Damage payouts generally cover the cost of an artwork’s restoration plus its calculated depreciation. But proving physical damage to art is not clear-cut. Perelman’s case includes analyses by an outside expert, which, his suit says, “demonstrate irreversible damage caused by the fire”. Read says that, in general, “it is amazing what scientific analysis can show, but you can get one expert to say one thing and be credible and another to say the opposite and also be credible”.
Valuations are a potential minefield in an already murky market. Insurance premiums are normally calculated as a percentage of an object’s or collection’s value. But as these fees are set relatively low (generally under 1 per cent), collectors who take out art insurance tend to assert the collection’s maximum possible value thus receiving the highest outcome in the event of a claim. This suits the interests of the insurer too, as they receive a higher premium, but it may not represent real value and could be vastly different from an appraisal made for, say, inheritance tax or a divorce settlement. “You can frequently find yourself in a battle between valuers,” says Amanda Gray, partner in art law at Mishcon de Reya.
Either way, she says, collectors should pay more attention to their contracts: “Multimillionaires might not be interested in poring over insurance documents, but someone has to do it.” She reminds that even once a contract is finalised, “it is not a dead document to be kept in a drawer.” Rather, collectors need to be mindful that “if, for example, you move your art, particularly to another jurisdiction, if it has gone up in value, if you buy new works, you will need to update your insurance — if you don’t want it to be tested,” she says. The Perelman case could come down to “a lack of certainty, such as what was actually meant by ‘fire damage’ in the first place”, she says.

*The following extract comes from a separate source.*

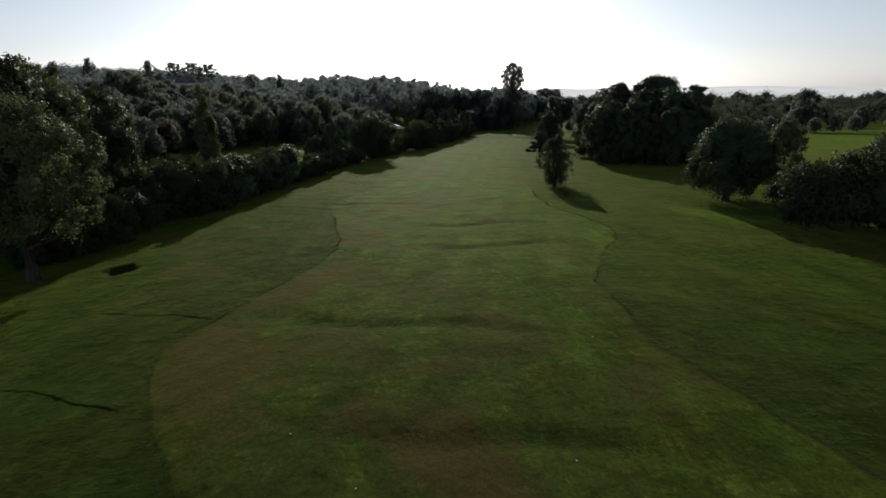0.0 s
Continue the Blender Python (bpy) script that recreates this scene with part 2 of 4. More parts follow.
def foliage(name, parts, mat, soften=0.0):
    """A mesh of leaves; soften: how far each leaf is shaded by the crown's own rounding and not by its own tilt."""
    v, f, out = parts
    if soften <= 0:
        return mesh_of(name, v, f, mat)
    a, b, c = v[f[:, 0]], v[f[:, 1]], v[f[:, 2]]
    g = np.cross(b - a, c - a)
    g /= np.linalg.norm(g, axis=1)[:, None] + 1e-9
    own = np.zeros_like(v)
    own[f.ravel()] = np.repeat(g, f.shape[1], 0)
    nrm = own * (1 - soften) + out * np.array([1, 1, 0.4]) * soften
    nrm /= np.linalg.norm(nrm, axis=1)[:, None] + 1e-9
    return mesh_of(name, v, f, mat, True, nrm)


def part(name, me, parent, label="", at=None):
    ob = new(name, me)
    ob.parent = parent
    if at is not None:
        ob.matrix_basis = at
    return tagged(ob, label)


def thing(name, x, y, z, label, category, group="", kind="", turn=0.0, scale=1.0):
    ob = new(name)
    ob.matrix_basis = pose(x, y, z, 0, 0, turn) @ Matrix.Diagonal((scale, scale, scale, 1))
    return tagged(ob, label, category, group, kind)


def tube(points, radii, sides=8):
    """Vertices and quads of a tapered tube along points."""
    p, r = np.asarray(points, float), np.asarray(radii, float)
    d = np.gradient(p, axis=0)
    d /= np.linalg.norm(d, axis=1)[:, None] + 1e-9
    ref = np.where(np.abs(d[:, 2:3]) > 0.9, np.array([[1.0, 0, 0]]), np.array([[0, 0, 1.0]]))
    a = np.cross(d, ref)
    a /= np.linalg.norm(a, axis=1)[:, None]
    b = np.cross(d, a)
    ang = np.arange(sides) * 2 * np.pi / sides
    v = p[:, None] + r[:, None, None] * (np.cos(ang)[None, :, None] * a[:, None] + np.sin(ang)[None, :, None] * b[:, None])
    f = [(i * sides + j, i * sides + (j + 1) % sides, (i + 1) * sides + (j + 1) % sides, (i + 1) * sides + j) for i in range(len(p) - 1) for j in range(sides)]
    return v.reshape(-1, 3), np.array(f)


def join(pieces):
    vs, fs, k = [], [], 0
    for v, f in pieces:
        vs.append(v), fs.append(f + k)
        k += len(v)
    return np.concatenate(vs), np.concatenate(fs)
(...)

Another issue, says David Scully, an insurance mediation expert who was a fine art underwriter for Axa XL for more than 25 years, is that prices for certain Modern and contemporary artists have skyrocketed in recent years. So, he says, the concentration of value in just a few objects, such as Perelman’s five paintings, makes art more capital-intensive for insurers: they must keep more money in reserve in case of claims, eating into their profits. “Art insurance used to be one of the most profitable lines of business, so insurers could afford to be very generous when a claim occurs. Today, it’s not such an attractive line,” he says.
Wider concerns are upping the risks. “Climate change, particularly in hurricane- and earthquake-prone areas, mean that rates have hardened a lot for catastrophe risk,” Scully says. Putting work into a freeport, a tax-advantageous storage facility, may not help as, again, the concentration of value ups the stakes. Hiscox’s Read flags other areas that now come into art-insurance calculations, such as possible activist attacks in museums and “the increasing amount of damage done by people taking selfies and walking backwards into things”.
Collectors can opt not to take out art insurance at all. “Our biggest competitor isn’t Axa but people who don’t insure,” Read says. Those outside of the US and Europe, of which there are many, “are sometimes happy to take on the risk themselves”, he says. Scully notes that this could overcome privacy concerns as “sometimes people don’t want the paper trail of insurance.”
The Perelman litigation is still a rarity in the art world, Gray says. But Scully warns that claims could arise from owners losing money on their businesses or investments in the current economy. He says (not referring to the Perelman case): “In every recession, art claims increase, and some of those will be specious. Most arise from need, not greed. There are people who are always honest and those who are outright dishonest but in the middle are a wide range who may be paragons of virtue until the day comes when there is a pressing debt that must be paid.”